Grass carp stocked in Lake Thoreau this spring aren't keeping up with the hydrilla, so Reston Association is reaching for the herbicide.
RA Watershed Manager Ben Rhoades announced in a video released Friday that the invasive aquatic plant is regrowing at the 41-acre lake west of South Lakes Village Center. He said that RA will apply herbicide sometime in early July as part of its 2026 hydrilla management plan.
"We've noticed that our hydrilla is growing back just like last year," Rhoades said. "The grass carp that we introduced in March don't appear to be having the effect we hoped for, but we anticipated this, and in the 2026 hydrilla management plan, have a backup of herbicide use to follow."

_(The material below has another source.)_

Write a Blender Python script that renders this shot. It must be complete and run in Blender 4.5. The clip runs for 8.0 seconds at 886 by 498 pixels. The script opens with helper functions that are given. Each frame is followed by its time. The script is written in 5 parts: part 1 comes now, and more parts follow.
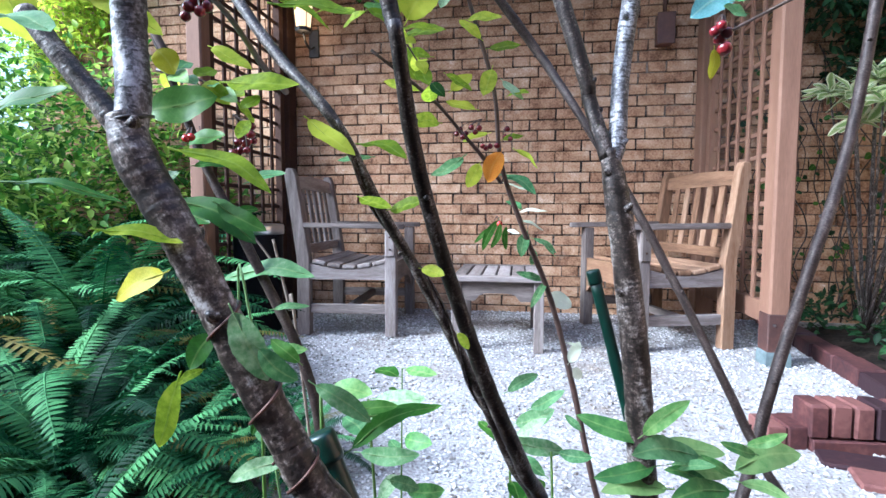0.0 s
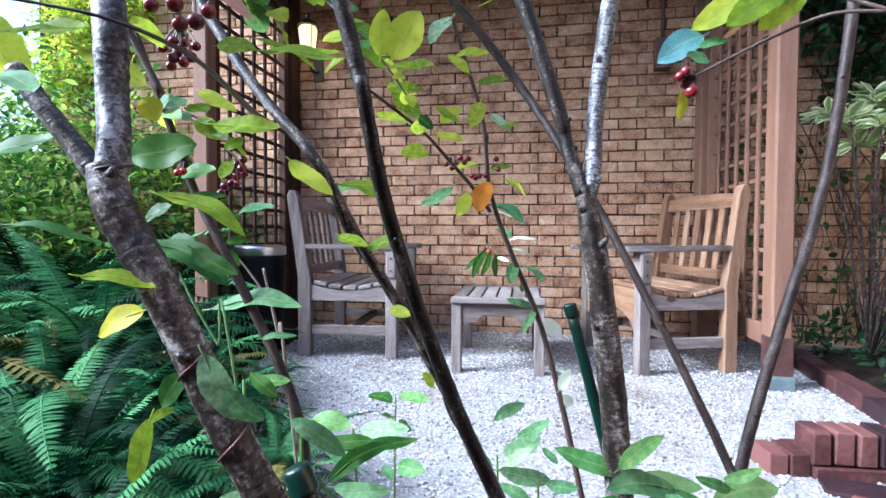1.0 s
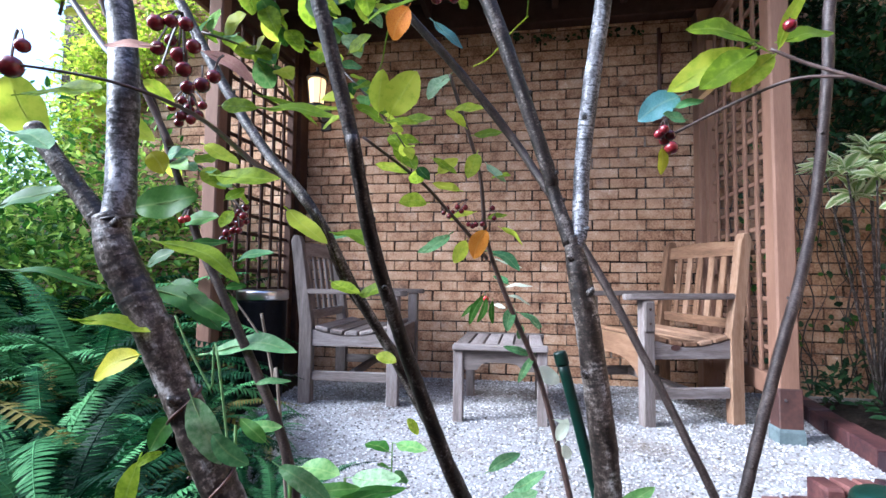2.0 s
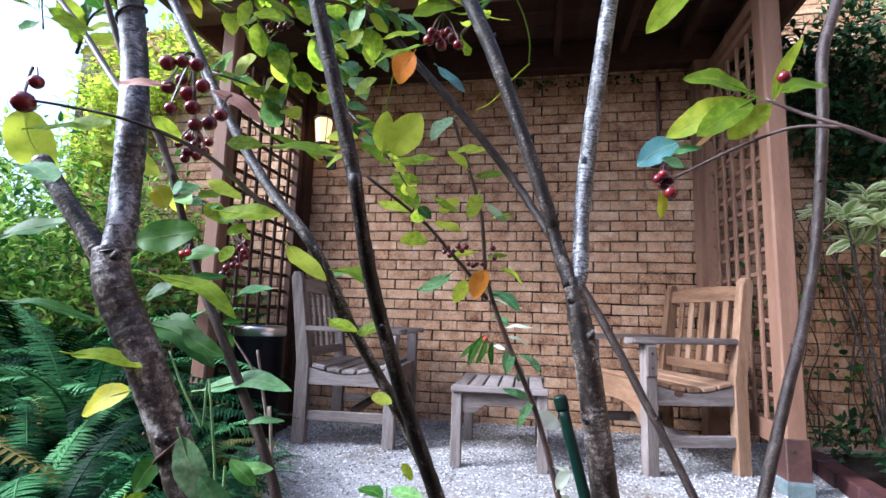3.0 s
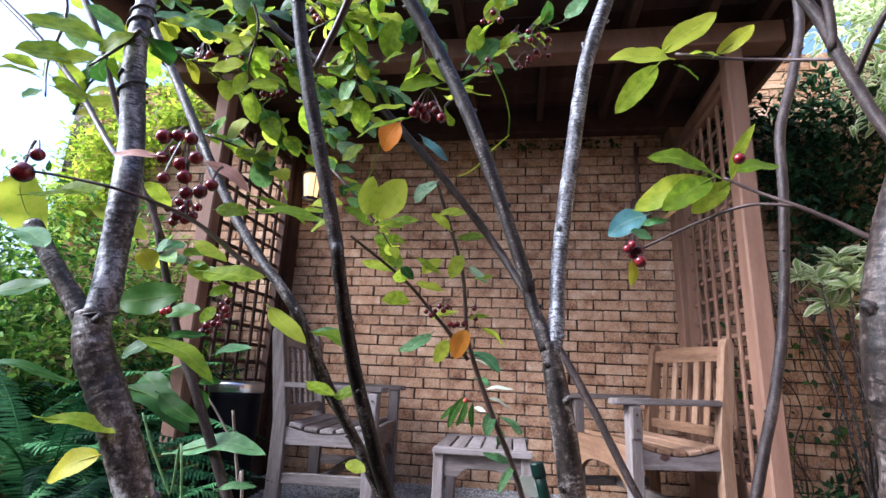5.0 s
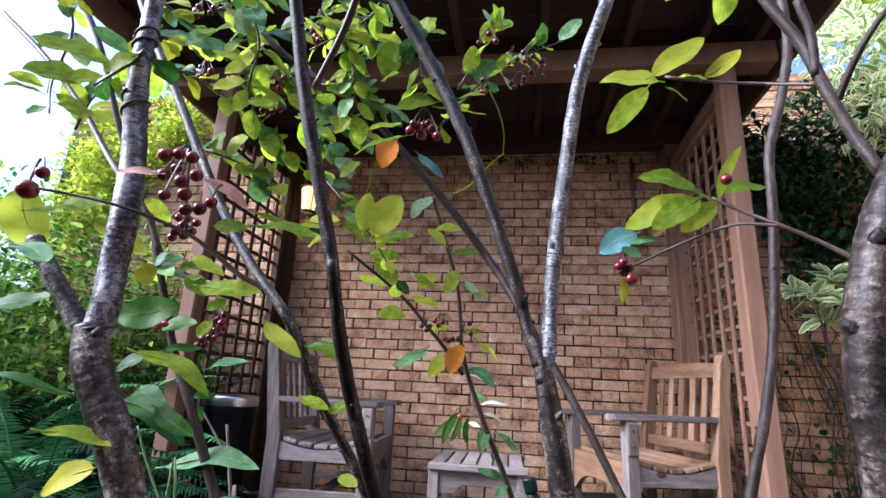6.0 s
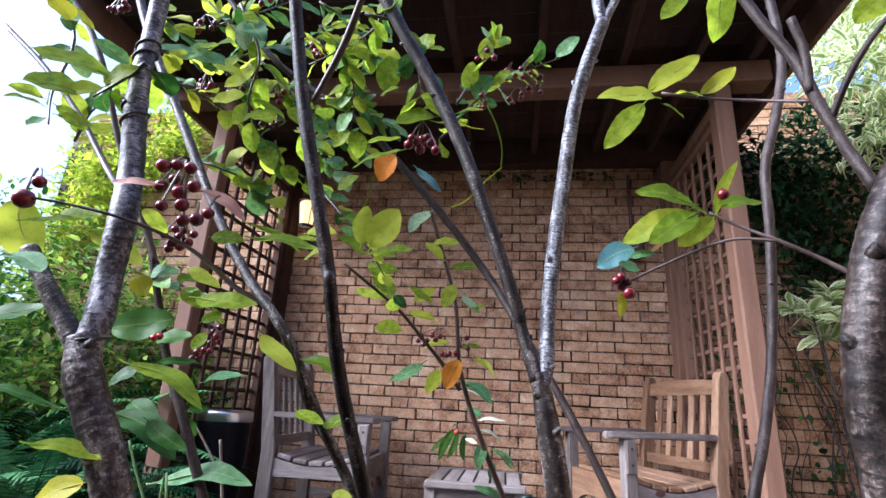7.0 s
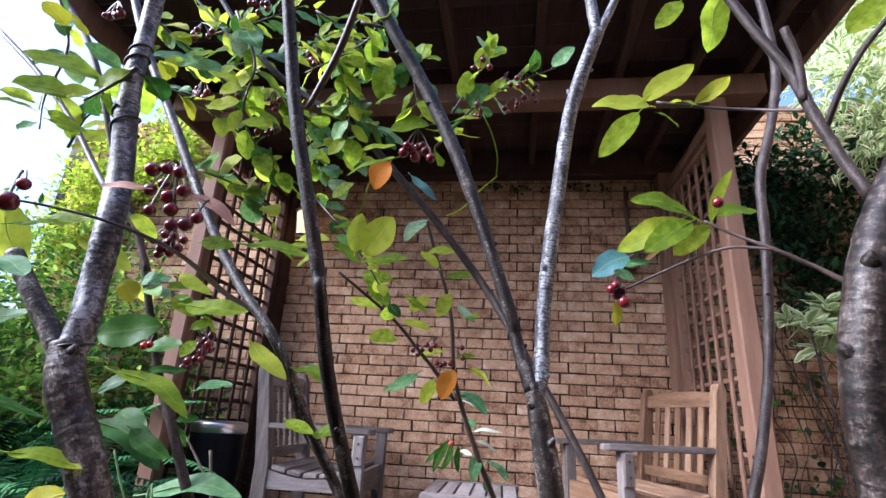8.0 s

Boating, fishing and other recreation on the lake will not be disrupted by the treatment, according to Rhoades.
Why it matters
Hydrilla is a long-stemmed invasive plant first spotted in the Potomac River in 1982. It grows rapidly, crowds out native species, and can create obstacles for boaters. RA has battled it at Lake Thoreau for years, traditionally relying on sterile grass carp to keep the plant in check.

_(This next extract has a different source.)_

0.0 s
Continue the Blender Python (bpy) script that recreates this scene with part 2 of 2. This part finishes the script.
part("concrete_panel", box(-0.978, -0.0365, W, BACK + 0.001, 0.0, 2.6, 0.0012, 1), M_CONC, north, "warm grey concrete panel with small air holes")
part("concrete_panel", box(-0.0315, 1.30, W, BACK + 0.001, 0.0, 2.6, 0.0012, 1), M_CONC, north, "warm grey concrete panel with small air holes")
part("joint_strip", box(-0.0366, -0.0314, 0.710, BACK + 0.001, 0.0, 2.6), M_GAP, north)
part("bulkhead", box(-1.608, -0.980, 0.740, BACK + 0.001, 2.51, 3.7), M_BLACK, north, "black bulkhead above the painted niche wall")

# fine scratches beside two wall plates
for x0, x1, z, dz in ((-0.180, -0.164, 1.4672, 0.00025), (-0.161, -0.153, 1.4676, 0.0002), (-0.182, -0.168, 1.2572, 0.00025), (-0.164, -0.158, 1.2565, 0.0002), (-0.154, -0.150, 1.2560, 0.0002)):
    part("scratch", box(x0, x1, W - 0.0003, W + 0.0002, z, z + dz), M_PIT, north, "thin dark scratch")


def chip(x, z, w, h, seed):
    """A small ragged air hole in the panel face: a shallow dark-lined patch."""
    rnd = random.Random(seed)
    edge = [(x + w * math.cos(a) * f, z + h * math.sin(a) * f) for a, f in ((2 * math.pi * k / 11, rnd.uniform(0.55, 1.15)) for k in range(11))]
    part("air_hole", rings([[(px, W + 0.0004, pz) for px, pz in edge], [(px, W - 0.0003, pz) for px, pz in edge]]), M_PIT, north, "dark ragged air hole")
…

The carp released in March have worked at RA's three other manmade lakes, Lake Anne, Lake Audubon and Lake Newport, but not at Lake Thoreau.
The 2020 lesson
The last time RA used herbicide at Lake Thoreau, in July 2020, the treatment contributed to a potentially harmful blue-green algae bloom that forced the association to warn residents away from the water. The episode drew criticism and led RA to allocate more funding for lake management in its 2021 budget.
This time, RA is treating earlier in the season. The application does follow a heat wave that produced record temperatures in the D.C. region for three consecutive days.

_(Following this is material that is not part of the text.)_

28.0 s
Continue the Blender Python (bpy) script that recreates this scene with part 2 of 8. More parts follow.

Rhoades said he hopes the treatment will take care of the hydrilla issue through the end of the boating season.
Timeline and context
RA stopped using herbicide in 2023, betting that mature grass carp could manage hydrilla on their own. When the plant returned in summer 2025, first as isolated specimens, then in what Rhoades called "significant quantities," RA let it die off naturally rather than risk another algae bloom.
The 2026 management plan built in herbicide as a backup from the start. RA also updated its pesticide policies in mid-June 2026 to require clearer, more prominent signage wherever treatments are applied.
RA said in a statement that its approach prioritizes integrated pest management and the least disruptive solutions first.